Исходным пунктом наших рассуждений, объясняют Кнолль и Гроцингер, послужил тот факт, что в последние годы геологи стали все чаще обнаруживать в осадках поздних пермских времен своеобразные отложения — так называемые неорганические карбонаты. В отличие от карбонатов органических, которые образуются из склеившихся друг с другом и омертвевших микроскопических сине-зеленых водорослей, неорганические карбонаты, как правило, формируются без всякой помощи живых существ, но лишь при том условии, что вода содержит высокую концентрацию карбона, то бишь углерода. Углерод вода может содержать в основном в виде растворенного в ней углекислого газа, и таким образом вся эта цепь рассуждений привела нас к выводу, что в позднюю пермскую эпоху, то есть во времена, близкие к интересующей нас катастрофе, воды земных океанов были насыщены углекислым газом. Как могло такое возникнуть?
Напомним (продолжают Гроцингер и Кнолль), что в то время, то есть 250 миллионов лет назад, все земные континенты представляли собой единый супер континент, а все нынешние земные океаны — единый суперокеан, который вонзался в эту суперсушу узкими и мелководными заливами-мор ям и. Именно эти мелководные и хорошо прогреваемые моря как раз и были заповедниками тогдашней биологической жизни, в том числе фитопланктона. Планктон этот непрестанно высасывал из атмосферы углекислый газ, использовал его для своих биологических потребностей, а, умирая, уносил его с собой на дно океана. Это происходит и в нынешнюю эпоху с той, однако, разницей, что сегодня существует гигантский антарктический ледовый континент, который охлаждает прибрежную воду и заставляет ее опускаться в глубины океана, а согревшуюся из глубин, напротив, подниматься. Это благодетельное действие Антарктики приводит к постепенному перемешиванию океанских вод, но когда этого не было — а в пермский период континентальных льдов не было нигде — океан бы не перемешивался и за миллионы лет его глубины окончательно превратились бы в застойные и зловонные сточные воды, битком набитые мириадами мертвых планктонных частиц с их углекислогазовым содержимым. Не так ли?
Увлекаемые логикой этих рассуждений, мы согласно качаем головой, и приободренные Кнолль и Гроцингер продолжают: таким образом, наш диагноз происшедшего, как мы уже сказали,— острое несварение океанского желудка. Страдающему человеку в таких случаях порой помогает сода.

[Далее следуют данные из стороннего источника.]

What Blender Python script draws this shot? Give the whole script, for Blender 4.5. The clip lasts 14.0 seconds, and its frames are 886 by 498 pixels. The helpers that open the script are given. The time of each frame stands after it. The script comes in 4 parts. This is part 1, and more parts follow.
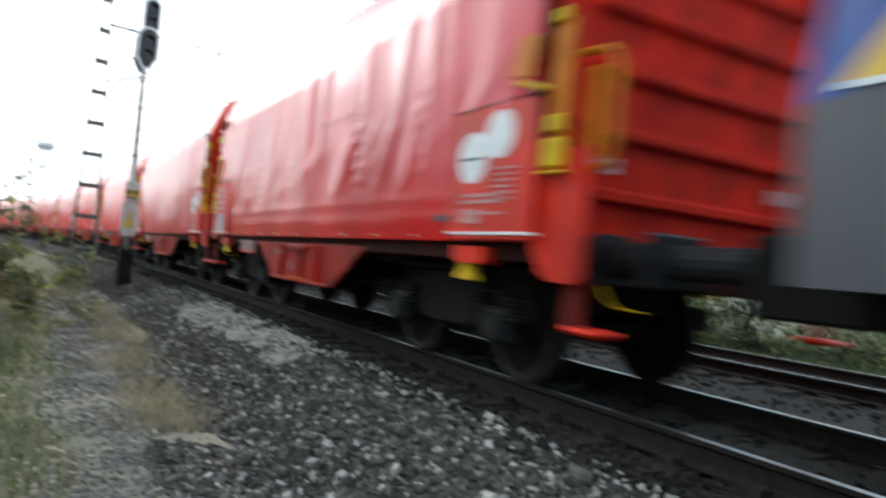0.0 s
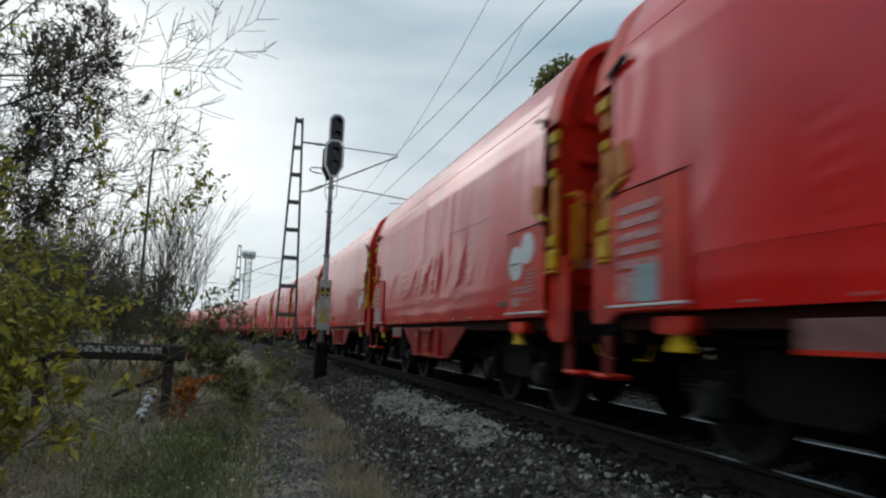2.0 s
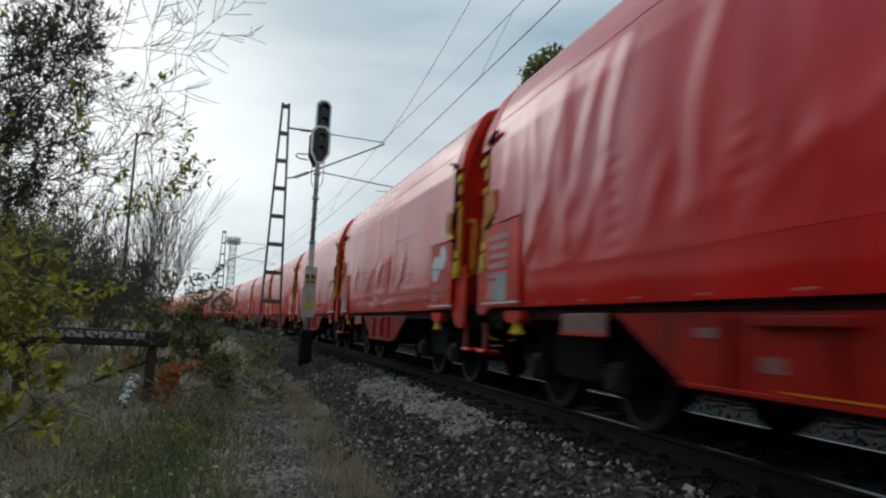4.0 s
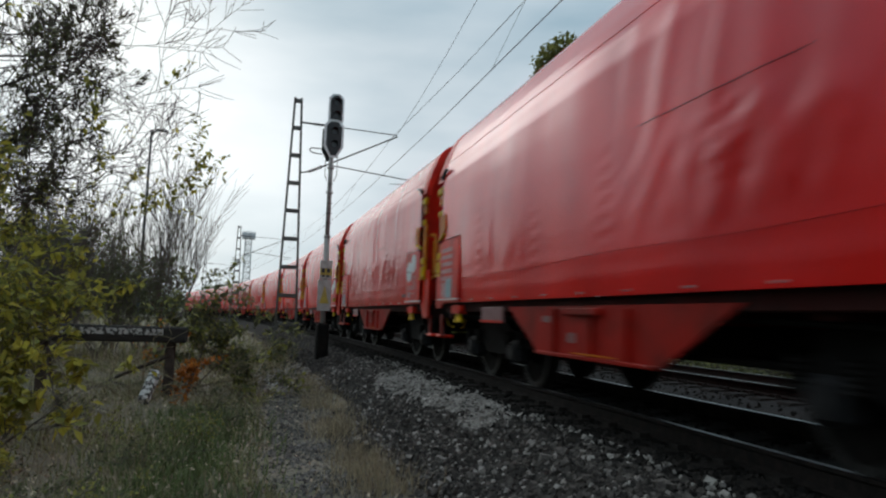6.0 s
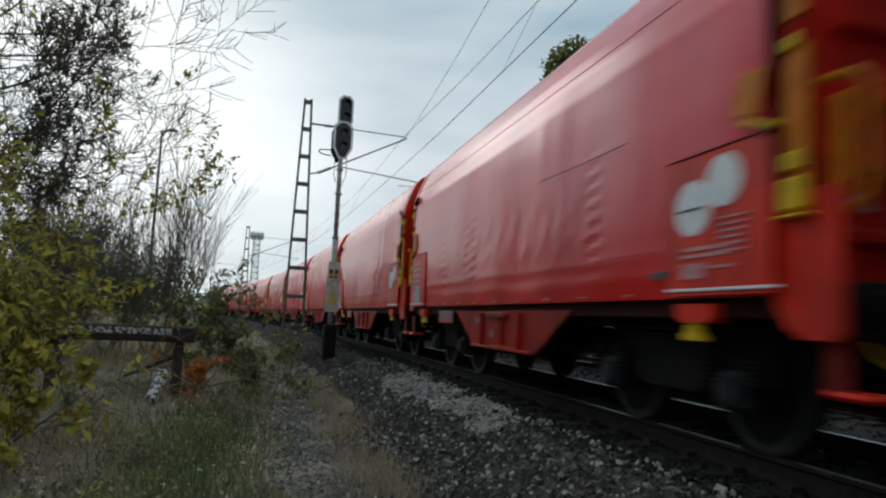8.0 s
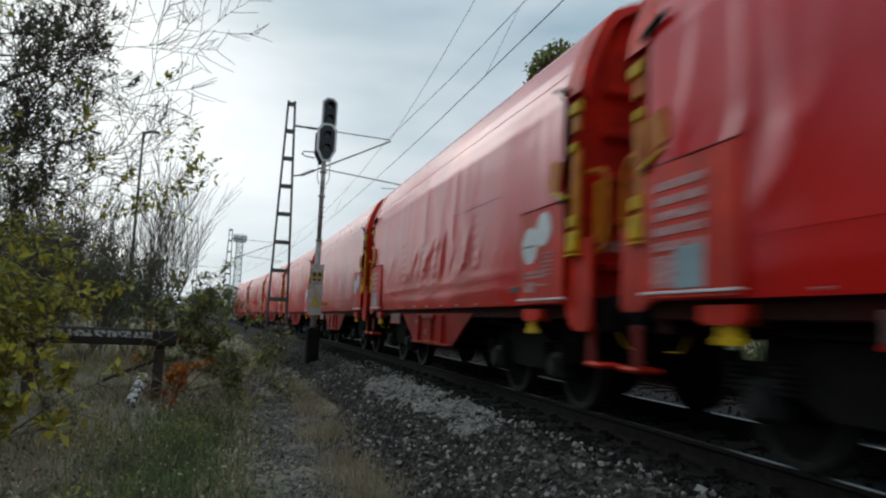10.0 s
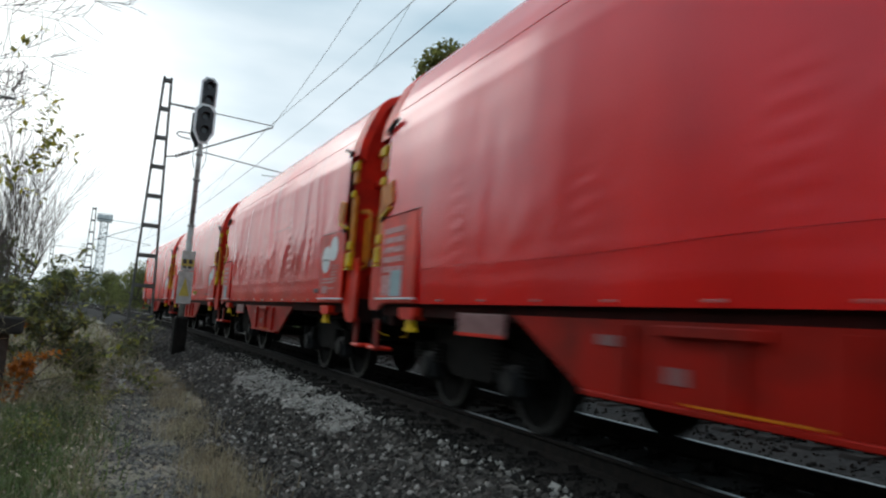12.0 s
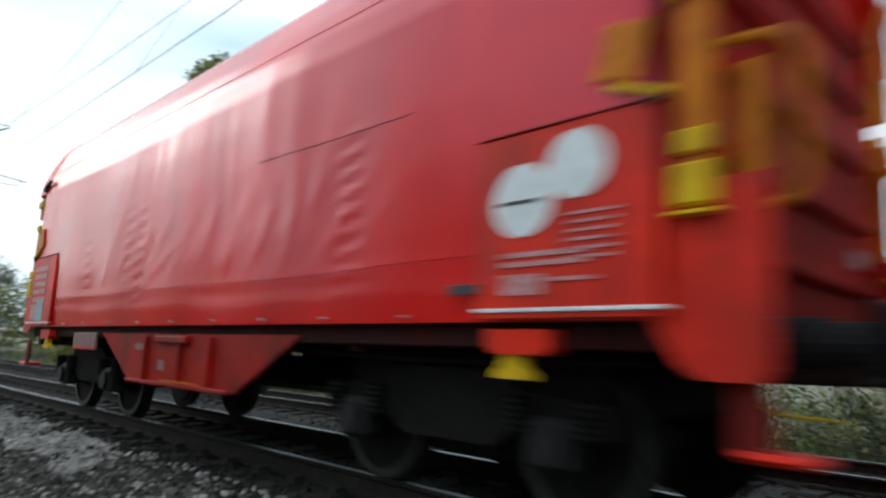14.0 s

На помощь океану пришел другой механизм. Поскольку углекислый газ, которым планктон накачивал океанские глубины, в свою очередь выкачивался из атмосферы, то последняя постепенно очищалась от этого газа и тем самым освобождалась от его «парникового эффекта». По мере исчезновения такого эффекта климат становился все холоднее и холоднее, пока Земля, наконец, не вступила в очередной ледниковый период. На ней появились континентальные льды, и в какой-то момент охлажденные ими поверхностные воды впервые стали опускаться в глубины суперокеана, а вода из этих глубин начала подниматься к .поверхности. Действие этой конвекции как раз и было подобно действию соды на забитый желудок: океан издал раблезиански чудовищную отрыжку, вместе с которой исторг наружу накопившийся в нем за миллионы лет углекислый запах мертвого планктона. Океану стало легче, но для земной жизни это имело трагические последствия.